# Instruction
Report the count of lines below that include "script", without any other text.

# Data excerpts
————

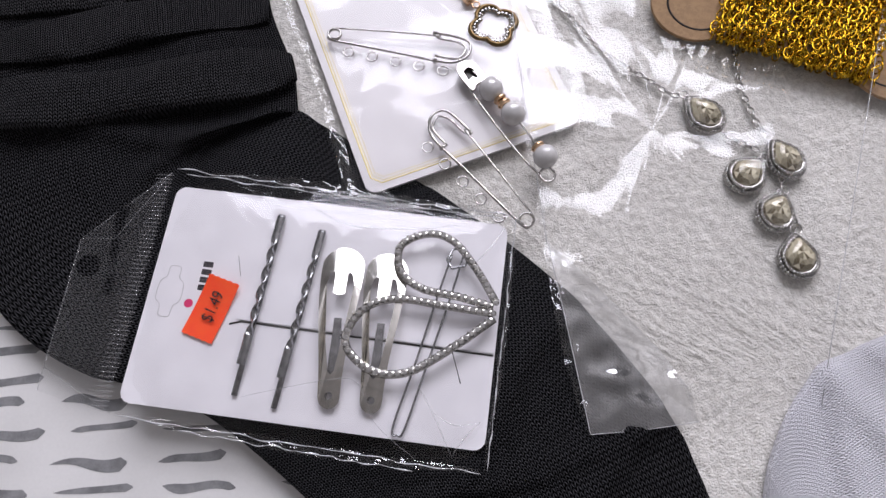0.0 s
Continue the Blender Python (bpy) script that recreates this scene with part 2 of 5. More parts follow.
def wash(name):
    """Pink and yellow watercolour that fades out into the white card."""
    m, nt, b = nodes_of(name)
    co = coords(nt)
    mp = nt.nodes.new("ShaderNodeMapping")
    mp.inputs["Location"].default_value, mp.inputs["Scale"].default_value = (-0.0008 * 55, -0.019 * 95, 0), (55, 95, 0)
    nt.links.new(co, mp.inputs["Vector"])
    dist = nt.nodes.new("ShaderNodeVectorMath")
    dist.operation = "LENGTH"
    nt.links.new(mp.outputs[0], dist.inputs[0])
    n1 = node(nt, "ShaderNodeTexNoise", Scale=170.0, Detail=4.0)
    n2 = node(nt, "ShaderNodeTexNoise", Scale=75.0, Detail=2.0)
    for n in (n1, n2):
        nt.links.new(co, n.inputs["Vector"])
    add = nt.nodes.new("ShaderNodeMath")
    add.operation = "MULTIPLY_ADD"
    nt.links.new(n1.outputs["Fac"], add.inputs[0])
    add.inputs[1].default_value = 1.1
    nt.links.new(dist.outputs["Value"], add.inputs[2])
    fade = nt.nodes.new("ShaderNodeMapRange")
    fade.inputs["From Min"].default_value, fade.inputs["From Max"].default_value = 0.85, 1.55
    fade.inputs["To Min"].default_value, fade.inputs["To Max"].default_value = 1.0, 0.0
    nt.links.new(add.outputs[0], fade.inputs["Value"])
    tint = nt.nodes.new("ShaderNodeValToRGB")
    tint.color_ramp.elements[0].position, tint.color_ramp.elements[1].position = 0.42, 0.56
    tint.color_ramp.elements[0].color, tint.color_ramp.elements[1].color = (0.82, 0.58, 0.30, 1), (0.80, 0.26, 0.40, 1)
    nt.links.new(n2.outputs["Fac"], tint.inputs["Fac"])
    mix = nt.nodes.new("ShaderNodeMix")
    mix.data_type = "RGBA"
    mix.inputs[6].default_value = (0.77, 0.75, 0.78, 1)
    nt.links.new(fade.outputs["Result"], mix.inputs[0])
    nt.links.new(tint.outputs["Color"], mix.inputs[7])
    nt.links.new(mix.outputs[2], b.inputs["Base Color"])
    b.inputs["Roughness"].default_value = 0.55
    return m


WASH = wash("watercolour_print")


# ---- helpers for shapes, in millimetres ----
MM = 0.001


def part(name, bm, material, parent, label="", smooth=True):
    """Links a bmesh (in mm) as one mesh under a thing or a part."""
    me = bpy.data.meshes.new(name)
    bmesh.ops.scale(bm, vec=(MM, MM, MM), verts=bm.verts)
    if smooth:
        for f in bm.faces:
            f.smooth = True
    elif material in (M["gem"], M["rhine"], M["smoky"]):
        bmesh.ops.split_edges(bm, edges=bm.edges)
    bm.to_mesh(me)
    bm.free()
    me.materials.append(material)
    ob = new(name, me)
    if parent is not None:
        ob.parent = parent
    if label:
        tagged(ob, label)
    return ob


def thing(name, label, category, x, y, z=0.0, turn=0.0, group="", kind=""):
    ob = new(name)
    ob.empty_display_size = 0.01
    ob.matrix_world = pose(x * MM, y * MM, z * MM, 0, 0, turn)
    return tagged(ob, label, category, group, kind)


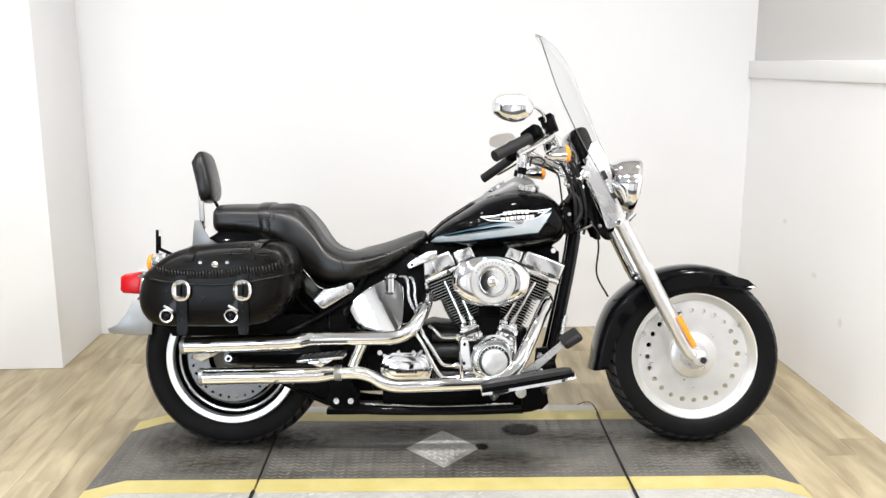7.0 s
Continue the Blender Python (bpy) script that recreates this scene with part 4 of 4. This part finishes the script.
brake = part("brake_pedal", join(rings([[(x + dx * w, y, z + dz * w) for dx, dz, y in ((-0.5, 0.5, -0.292), (0.5, -0.5, -0.292), (0.5, -0.5, -0.282), (-0.5, 0.5, -0.282))] for x, z, w in ((0.150, 0.252, 0.016), (0.20, 0.288, 0.020), (0.26, 0.335, 0.016), (0.318, 0.384, 0.012))]), tube([(0.17, -0.285, 0.262), (0.175, -0.15, 0.25)], 0.012)), SATIN, bike, "polished brake pedal arm")
part("pedal_pad", at(box(-0.034, 0.034, -0.036, 0.036, -0.014, 0.015, 0.011, 3), 0.337, -0.300, 0.398, 18, -32), RUBBER, brake, "black rubber brake pedal pad")
part("pedal_rod", tube([(0.25, -0.12, 0.275), (0.31, -0.12, 0.285)], 0.022, 16), POWDER, brake)
PEG = (-0.480, -0.330, 0.350, 4, -5)
PEG_PLAN = [(-0.080, 0.046), (-0.066, 0.052), (0.056, 0.052), (0.068, 0.044), (0.074, -0.004), (0.066, -0.011), (-0.058, -0.011), (-0.072, -0.004)]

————

# Response
2